Optimism Persists Among U.S. Investment Professionals Despite Fundraising Headwinds — Evening Brief – 07.25.25
U.S. investment professionals remain broadly optimistic about future market growth and returns despite navigating a more challenging fundraising environment and extended investment holding periods, according to Barnes & Thornburg’s third annual Investment Funds Outlook Report.
The report suggests a maturing private markets landscape that is no longer solely reliant on buoyant markets or aggressive capital inflows. Instead, GPs and LPs are signaling an era of deliberate capital deployment, creative structuring, and strategic rebalancing.
High optimism around hedge funds and private credit—two strategies that benefit from volatility and flexible mandates—suggests investors are embracing complexity as a path to returns. Meanwhile, the growing spotlight on governance and succession points to the institutional evolution of the GP-LP relationship.
While the traditional private capital playbook is under pressure, the findings reveal an industry that is adapting quickly, leaning into innovation, and preparing for a new cycle of growth—even if the path forward looks very different from the one behind.
The spring 2025 survey of 121 general partners (GPs) and limited partners (LPs) found that 72% of respondents maintain a positive economic outlook, even as market volatility and tighter LP scrutiny have tempered some early-year optimism.

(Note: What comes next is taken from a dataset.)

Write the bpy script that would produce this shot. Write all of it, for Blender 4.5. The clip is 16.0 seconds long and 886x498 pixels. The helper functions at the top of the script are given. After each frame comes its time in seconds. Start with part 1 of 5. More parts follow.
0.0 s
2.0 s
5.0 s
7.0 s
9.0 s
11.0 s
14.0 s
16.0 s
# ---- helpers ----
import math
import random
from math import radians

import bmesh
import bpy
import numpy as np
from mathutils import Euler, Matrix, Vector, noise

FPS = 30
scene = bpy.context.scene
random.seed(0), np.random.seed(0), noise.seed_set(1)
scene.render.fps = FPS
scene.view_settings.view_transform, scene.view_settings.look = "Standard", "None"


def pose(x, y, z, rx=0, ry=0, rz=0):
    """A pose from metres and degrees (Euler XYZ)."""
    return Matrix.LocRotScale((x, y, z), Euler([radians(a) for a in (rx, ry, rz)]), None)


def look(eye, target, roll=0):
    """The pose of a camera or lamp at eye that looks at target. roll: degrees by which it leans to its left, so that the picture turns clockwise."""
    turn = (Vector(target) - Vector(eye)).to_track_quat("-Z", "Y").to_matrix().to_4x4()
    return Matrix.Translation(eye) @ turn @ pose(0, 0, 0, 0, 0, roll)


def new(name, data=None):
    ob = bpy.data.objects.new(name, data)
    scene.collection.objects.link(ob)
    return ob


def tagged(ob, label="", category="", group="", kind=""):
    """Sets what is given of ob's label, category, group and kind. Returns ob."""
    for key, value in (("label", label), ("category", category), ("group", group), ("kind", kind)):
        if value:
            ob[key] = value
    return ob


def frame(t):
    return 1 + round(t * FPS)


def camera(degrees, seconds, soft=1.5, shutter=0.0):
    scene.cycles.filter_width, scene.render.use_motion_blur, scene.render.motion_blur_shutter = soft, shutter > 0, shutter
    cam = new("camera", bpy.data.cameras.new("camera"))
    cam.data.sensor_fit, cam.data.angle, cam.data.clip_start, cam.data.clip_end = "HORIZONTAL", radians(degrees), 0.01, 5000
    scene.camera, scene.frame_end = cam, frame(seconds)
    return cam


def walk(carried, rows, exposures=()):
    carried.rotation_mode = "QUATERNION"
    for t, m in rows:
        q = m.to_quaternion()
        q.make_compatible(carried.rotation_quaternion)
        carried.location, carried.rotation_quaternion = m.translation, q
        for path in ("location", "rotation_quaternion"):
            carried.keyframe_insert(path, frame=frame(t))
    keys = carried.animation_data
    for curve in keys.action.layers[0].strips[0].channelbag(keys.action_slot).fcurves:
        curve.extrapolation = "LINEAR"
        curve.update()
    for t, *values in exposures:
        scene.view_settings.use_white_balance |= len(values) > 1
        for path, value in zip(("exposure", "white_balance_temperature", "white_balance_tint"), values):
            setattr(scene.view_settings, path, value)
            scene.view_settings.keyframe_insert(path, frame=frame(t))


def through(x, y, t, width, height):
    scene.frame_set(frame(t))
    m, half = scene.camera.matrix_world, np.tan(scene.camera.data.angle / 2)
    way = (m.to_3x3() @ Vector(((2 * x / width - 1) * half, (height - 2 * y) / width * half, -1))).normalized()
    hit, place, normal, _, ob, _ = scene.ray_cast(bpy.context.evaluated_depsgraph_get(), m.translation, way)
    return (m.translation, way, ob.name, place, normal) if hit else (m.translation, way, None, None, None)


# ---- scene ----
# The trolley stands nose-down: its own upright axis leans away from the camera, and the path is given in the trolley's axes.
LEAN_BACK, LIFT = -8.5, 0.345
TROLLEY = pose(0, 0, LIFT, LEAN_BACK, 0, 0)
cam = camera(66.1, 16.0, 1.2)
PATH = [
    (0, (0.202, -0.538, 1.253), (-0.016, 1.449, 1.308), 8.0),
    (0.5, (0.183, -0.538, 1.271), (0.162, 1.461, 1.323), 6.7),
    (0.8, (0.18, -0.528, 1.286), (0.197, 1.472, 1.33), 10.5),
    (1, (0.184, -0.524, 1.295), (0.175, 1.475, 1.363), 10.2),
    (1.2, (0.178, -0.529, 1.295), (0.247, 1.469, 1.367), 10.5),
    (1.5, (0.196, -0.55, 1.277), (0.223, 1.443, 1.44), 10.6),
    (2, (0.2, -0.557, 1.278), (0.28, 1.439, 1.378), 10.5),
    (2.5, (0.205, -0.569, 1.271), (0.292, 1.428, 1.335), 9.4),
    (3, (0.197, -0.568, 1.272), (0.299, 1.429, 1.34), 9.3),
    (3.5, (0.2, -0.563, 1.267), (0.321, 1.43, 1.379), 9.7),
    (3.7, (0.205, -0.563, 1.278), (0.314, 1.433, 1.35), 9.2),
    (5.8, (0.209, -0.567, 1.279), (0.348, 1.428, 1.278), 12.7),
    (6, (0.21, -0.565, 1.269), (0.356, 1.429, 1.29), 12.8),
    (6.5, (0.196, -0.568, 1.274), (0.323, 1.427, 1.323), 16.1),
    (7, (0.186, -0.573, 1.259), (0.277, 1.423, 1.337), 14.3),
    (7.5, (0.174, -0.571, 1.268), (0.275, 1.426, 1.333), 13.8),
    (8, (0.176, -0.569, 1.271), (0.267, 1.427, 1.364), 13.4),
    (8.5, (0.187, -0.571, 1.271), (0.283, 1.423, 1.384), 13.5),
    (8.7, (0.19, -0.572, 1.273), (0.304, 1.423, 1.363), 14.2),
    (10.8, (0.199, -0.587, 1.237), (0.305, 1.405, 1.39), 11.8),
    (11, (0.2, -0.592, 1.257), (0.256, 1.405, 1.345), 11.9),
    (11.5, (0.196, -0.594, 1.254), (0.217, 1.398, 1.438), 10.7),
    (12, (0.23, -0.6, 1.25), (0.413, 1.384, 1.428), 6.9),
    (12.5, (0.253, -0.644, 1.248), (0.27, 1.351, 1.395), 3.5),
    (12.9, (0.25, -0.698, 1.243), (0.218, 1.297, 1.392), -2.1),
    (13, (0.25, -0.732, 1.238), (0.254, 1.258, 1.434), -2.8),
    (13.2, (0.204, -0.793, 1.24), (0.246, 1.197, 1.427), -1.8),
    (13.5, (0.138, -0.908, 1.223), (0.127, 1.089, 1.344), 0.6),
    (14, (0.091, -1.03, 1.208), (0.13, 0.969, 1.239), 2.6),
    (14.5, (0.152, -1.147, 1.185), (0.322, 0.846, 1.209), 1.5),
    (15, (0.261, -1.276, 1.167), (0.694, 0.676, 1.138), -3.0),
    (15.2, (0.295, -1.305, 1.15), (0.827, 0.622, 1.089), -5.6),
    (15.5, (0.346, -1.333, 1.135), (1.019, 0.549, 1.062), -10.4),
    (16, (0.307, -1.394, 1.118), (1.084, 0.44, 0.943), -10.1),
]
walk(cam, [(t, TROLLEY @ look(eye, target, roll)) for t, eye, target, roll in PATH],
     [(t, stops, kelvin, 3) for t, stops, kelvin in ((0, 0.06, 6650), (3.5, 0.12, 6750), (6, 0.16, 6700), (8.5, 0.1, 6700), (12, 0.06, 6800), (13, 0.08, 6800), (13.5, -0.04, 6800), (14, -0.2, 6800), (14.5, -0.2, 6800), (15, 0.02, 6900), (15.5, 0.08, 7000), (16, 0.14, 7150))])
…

“While many GPs came into this year very optimistic about expected fundraising, for many managers that optimism has been tempered so far, in part due to market volatility and economic uncertainty,” said Scott Beal, partner and co-chair of the firm’s Private Funds and Asset Management Practice.
The report highlights how private markets are adapting to slower exits and tighter liquidity by extending fund terms and reshaping fund structures. Seventy-two percent of respondents expect more frequent investment period extensions—up from 56% a year ago—while 76% anticipate changes in GP commitments.
At the same time, LPs are deploying new liquidity strategies, including securitization techniques (72%) and revisions to fund distribution structures (69%), signaling a broader evolution of the traditional GP-LP relationship. While 47% of professionals identified exits as a key challenge, 43% saw opportunities, reflecting a bifurcated market where value creation remains possible for the best-positioned assets, even amid sluggish IPO and M&A activity.
Governance, transparency, and succession planning are also taking center stage in LP expectations. Nearly all LP respondents (96%) said succession planning is a critical concern, especially at founder-led firms, while investor use of investment restrictions and secondary liquidity options continues to rise.
“The marked increase in the level of investment restrictions and access to secondaries speak to efforts by investors to establish additional guardrails in today’s market,” said Maria Monte, partner in Barnes & Thornburg’s Private Funds and Asset Management Practice.
Despite structural shifts, investor sentiment is strongest around hedge funds, private credit, and cryptocurrency. Roughly 75% are optimistic about hedge fund performance over the next year, 80% anticipate continued strength in private credit markets as banks pull back from lending, and 84% believe cryptocurrency investments will gain momentum.